Anyway, I keep the comments off and, though I post my essays on both Twitter and Facebook, I don't usually engage much beyond a like or favorite of comments these essays generate. This stems from a reluctance I have to engage in public conversation. My teaching style is heavily focused on dialogue, discussion, and exploration of ideas; it is called, after all, Socratic Seminar. So why don't I want the same online? For the same reason I don't leave my door open during class and encourage people to walk in and start talking.

I get the sense that people don't read through a conversation, particularly on Facebook, before launching in with their opinions and interpretations. Reading an article is rare, and though I believe a lot of people--maybe even the majority--who comment on my essays did the reading, I don't trust that they necessarily read all of the preceding comments. And sometimes nothing said before pertains to what a commentator wants to say, which can cause concurrent commentaries. That's too chaotic for me, a person who is used to the control he can exert in the classroom to keep the class on topic or progressing toward an end goal.

That's another thing about the comments I get about these essays: They're topics that mean something to me (otherwise, I wouldn't write about them), but that doesn't mean that I know why I'm writing them. In class, I have, over the course of nearly a decade, refined what I wish to learn, what I wish to teach, and what I wish to have the students investigate and consider. This process lets me use the conversations to further my curricula and come to conclusions--or more questions--that I would like to see the students arrive at. In short, I have a pretty specific sense of direction and purpose in what I do in my class. I don't have that for these essays. I'm too scatter-shot, too raw and unedited in these essays to have that kind of vision.

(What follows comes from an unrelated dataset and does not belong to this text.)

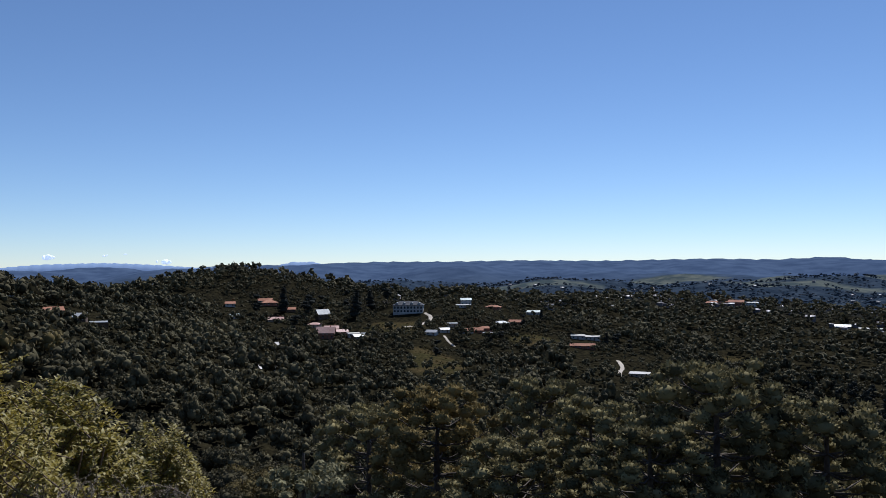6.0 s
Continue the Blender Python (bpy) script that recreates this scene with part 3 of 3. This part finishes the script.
# ---- the pond ----
def pond():
    px, py = polar(POND[0], POND[1])
    bm = bmesh.new()
    rng = random.Random(3)
    ring = [bm.verts.new((px + POND[2] * 1.12 * math.cos(a) * (1 + 0.06 * math.sin(3 * a + 1)), py + POND[3] * 1.1 * math.sin(a) * (1 + 0.08 * math.sin(2 * a)), EYE + POND_LEVEL - 0.45))
            for a in np.linspace(0, 2 * math.pi, 48, endpoint=False)]
    bm.faces.new(ring)
    data = bpy.data.meshes.new("water")
    bm.to_mesh(data)
    bm.free()
    data.materials.append(paint("muddy_water", (0.075, 0.064, 0.050), (0.13, 0.112, 0.090), 0.1, 0.55, 0.05, gloss=0.15))
    tagged(new("water", data), "muddy grey pond on the valley floor", "water", kind="structure")
    ribbon("road_9", "reddish mud bank along the pond", ((10.4, 486), (9.4, 494), (8.4, 502), (7.2, 508)), 14.0, paint("red_mud", (0.16, 0.085, 0.05), (0.30, 0.18, 0.11), 0.3, 0.9, 0.3), 0.3)
    for far in (468, 456, 444, 432, 420, 408):
        for t in (7.4, 8.4, 9.4, 10.4, 11.4, 12.4, 13.4, 14.4):
            CLEAR.append((*polar(t, far), 7))


pond()


# ---- far mountains and low clouds ----
def far_range(name, label, turn, far, half, peaks, material):
    """A thick range beyond the crest; peaks: turn, degrees of height, half-width."""
    turns = np.arange(turn - half, turn + half, 0.15)
    rows = []
    for k, s in ((0, -0.9), (70, -0.15), (110, 1.0), (160, 0.2), (230, -0.9)):
        el = sum(a * np.exp(-0.5 * ((turns - t) / w) ** 2) for t, a, w in peaks) + 0.02 * np.sin(turns * 9) + 0.015 * np.sin(turns * 23)
        z = EYE + np.radians(np.where(s > 0, el * s, s + 0.3 * el)) * far
        d = far + k
        rows.append(np.stack([-d * np.sin(np.radians(turns)), d * np.cos(np.radians(turns)), z], -1))
    n = len(turns)
    v = np.concatenate(rows)
    i, j = np.meshgrid(np.arange(4), np.arange(n - 1), indexing="ij")
    f = np.stack([i * n + j, i * n + j + 1, (i + 1) * n + j + 1, (i + 1) * n + j], -1).reshape(-1, 4)
    tagged(new(name, mesh_from(name, v, f[:, ::-1], [material])), label, "mountains", kind="structure")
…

That isn't to say that comments or feedback wouldn't be valuable--they absolutely would--but only if I were looking to improve, change, clarify, or expand on these ideas. Were I to, say, publish a collection of my essays? Yes, I would certainly solicit feedback.

But with my essays really being a thought-journal that I put out there as an exercise in learning to not fear publication? With this an extension of my thinking that I can give to a small sliver of the world with a simple caveat of "take it or leave it", an as-is record of my thoughts? In that sense, I don't really feel compelled to open up comments on my blog or respond in depth to what's written in the fora in which my thoughts are published.

THAT ISN'T TO SAY that you if you feel like saying something about my essays you now ought not to. You're welcome to speak up, share, or like what I've written. But in terms of me responding to questions or comments? Well, it's not a very likely scenario.

Ideal situation? What I say so excites (or incenses) you that you have to write your own response. I would love it if what I wrote caused more writing, more thinking. Long form (even a short bit of long form, like this essay) writing has its own merits and value, far beyond a quick rant. People don't usually go to Facebook for lengthy screeds anyway, but if you write something large--even if it's to show me where I'm wrong and why I'm the primary cause for the impending apocalypse or whatever--then I think we've both benefited.

Second best? If you want to talk to me privately--email or direct message--about what I've written, that's cool. I'm bad at answering that way quickly, but I don't mind the exchange of ideas on a personal, not-on-display way. That prevents interruptions and people jumping into the conversation whom I neither know nor can read.

A quick example: My uncle took me up on this request after reading my piece on Nephi, and we've gone back and forth a little exploring the hermeneutics of our moralities. He can attest that I'm very slow on the response front, but it has been much more pleasant (for me) to talk in a private, rather than exhibitory, way.

So, yeah. That's why I don't read the comments.